The most significant facet of the enforcement of both codes is that they are deemed to be enforceable as a contract by a resident and prevail over any inconsistency or delivery in any occupation right agreement.
The operator or landlord must pay for the costs of the panel irrespective of whether he is a party to the action; the panel may award costs to a party.
Similarly, the separate dispute panels appear unwieldy and would only be workable in substantial estates. The mediation and adjudication system operated for strata-title in New South Wales and in New Zealand (outside the retirement sector) would provide a more consistent operation.
[The alternative, of course, would be a service provided pro-bono by members of ARMA/ARHM as a contribution to improved management standards]
This would allow an individual tenant to seek remedy, through damages or specific performance, at the court for any shortcoming in service delivery amounting to a default of the code. This would provide a far simpler process than the existing legislative use of the code in applications for the appointment of a manager (Landlord &Tenant Act); the remedy should be less draconian than the replacement of the manager in a simple order for compliance or award of damages.
However, before considering this further we need to look at present court practices. The principle of the award of damages in landlord and tenant actions is not to punish the landlord but to restore the tenant to the position he would have been in had the breach not occurred and it is difficult to imagine what damages might be awarded for breach of, say, the managers' obligations relating to provision of information. Whilst the code attempts to establish standards of service provision it would be difficult for a court to quantify damages suffered by a tenant for any reduction in those standards not causing actual harm or loss to the tenant.
It is an attractive idea but only effectively workable if damages could be awarded by the court on a punitive basis, not as remedial damages but, effectively, as fines for default.

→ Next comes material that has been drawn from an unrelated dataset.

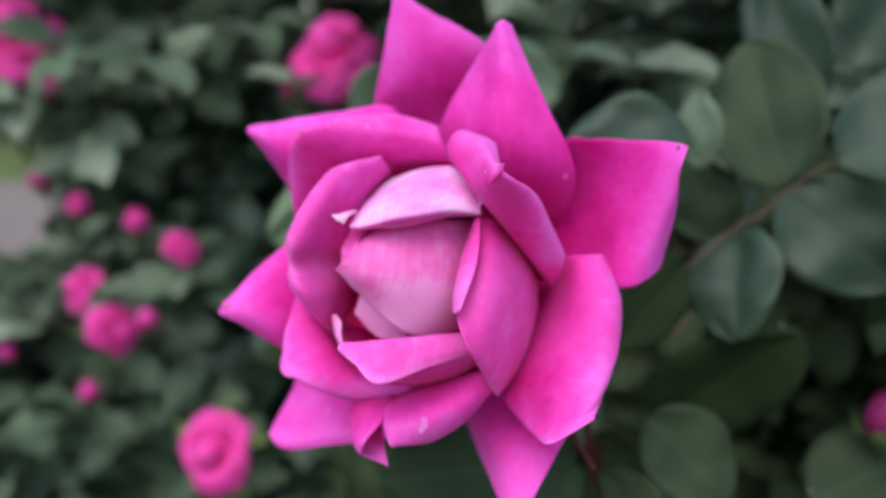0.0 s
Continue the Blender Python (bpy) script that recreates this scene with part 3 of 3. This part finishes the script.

An ability for an individual tenant to pursue a manager thorough the relatively inexpensive medium of small claims in the county court would provide a far greater direct accountability of the manager to the individual tenant (and would, to a degree, resolve the issue of to whom does the manager have responsibility, his client, the landlord, or the tenants who are paying for his services).
It may be worth underlining the much higher levels of investment by the Australian citizen than his UK counter-part as the basis of retirement support; ownership of a second property for "buy to let" is commonplace, assisted by tax concessions.
Clearly agents will advise on insurance of the building and will make recommendations to the corporation on best value; does this constitute inducement to a particular product/similarly, the agent will make professional recommendations for long-term maintenance; does this represent investment advice? There are similar concerns relating to sinking funds; clearly advice on how to invest the funds is financial advice but are the financial calculations for the fund provision and the appropriate levies to achieve what the agent advises to be adequate provision not also a form of financial advice?
None of these questions is yet answered by ASIC.